When Microsoft introduced Windows 11 over the summer, it also detailed a major shift in strategy for its app store. In an effort to woo more developers and their apps after years of indifference, Microsoft said it would allow all kinds of apps developed and packaged with all kinds of tools into the Microsoft Store, including everything from traditional Win32 apps to Electron apps to progressive web apps (PWAs).
Now we’re seeing some of the fruits of that change—Microsoft has announced that major third-party apps like Zoom, Discord, Adobe Reader, the VLC media player, and even the LibreOffice suite are all now available in the Microsoft Store for people using the Windows 11 Insider Preview builds. Web apps like Wikipedia, Reddit, and Tumblr are also available.

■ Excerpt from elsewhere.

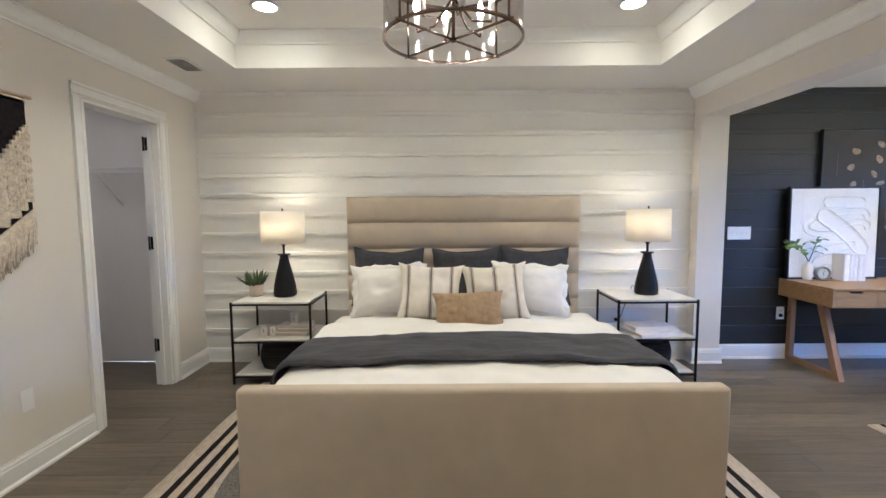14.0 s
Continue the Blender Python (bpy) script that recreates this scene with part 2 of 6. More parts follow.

These PWAs look and work just like the regular websites but can easily be pinned to Start or the Taskbar and can display notification badges and a few other benefits that make them feel a bit more like desktop apps.
Microsoft also says it will allow other app stores into the Microsoft Store, starting with Amazon and the Epic Games Store. These will be available “over the next few months.” (When support for Amazon’s Android apps are added to Windows 11 sometime after the official launch, those apps will still be searchable from within the Microsoft Store itself.) If you don’t want to (or can’t) install Windows 11 on your PC, Microsoft says that the new Microsoft Store and the new apps in it will also be coming to Windows 10 “in the coming months.” Windows 11’s rollout officially begins on October 5.
The Windows Store was modeled more closely on Apple’s App Stores when it originally launched in the Windows Phone and Windows 8 days, but it has never been a particularly relevant or convenient way to access most workaday Windows apps. If that changes in Windows 11, it will be to Microsoft’s benefit, even if the company isn’t directly making money from many of the apps. If the Microsoft Store becomes a convenient destination for users, it will be more important for developers to post their apps to it, which will make it more convenient for users, and so on.
Microsoft also announced in June that developers who use their own payment platforms (or third-party payment services from companies other than Microsoft) will be able to keep all of the revenue they earn, instead of the typical 85/15 revenue split for apps. This change notably does not apply to games, which have a lower 88/12 revenue split but have to pay Microsoft its cut regardless of how they handle payments. The Apple v. Epic Games case revealed that games account for 70 percent of Apple’s App Store revenue, which suggests that Microsoft won’t be leaving a ton of money on the table even with these changes.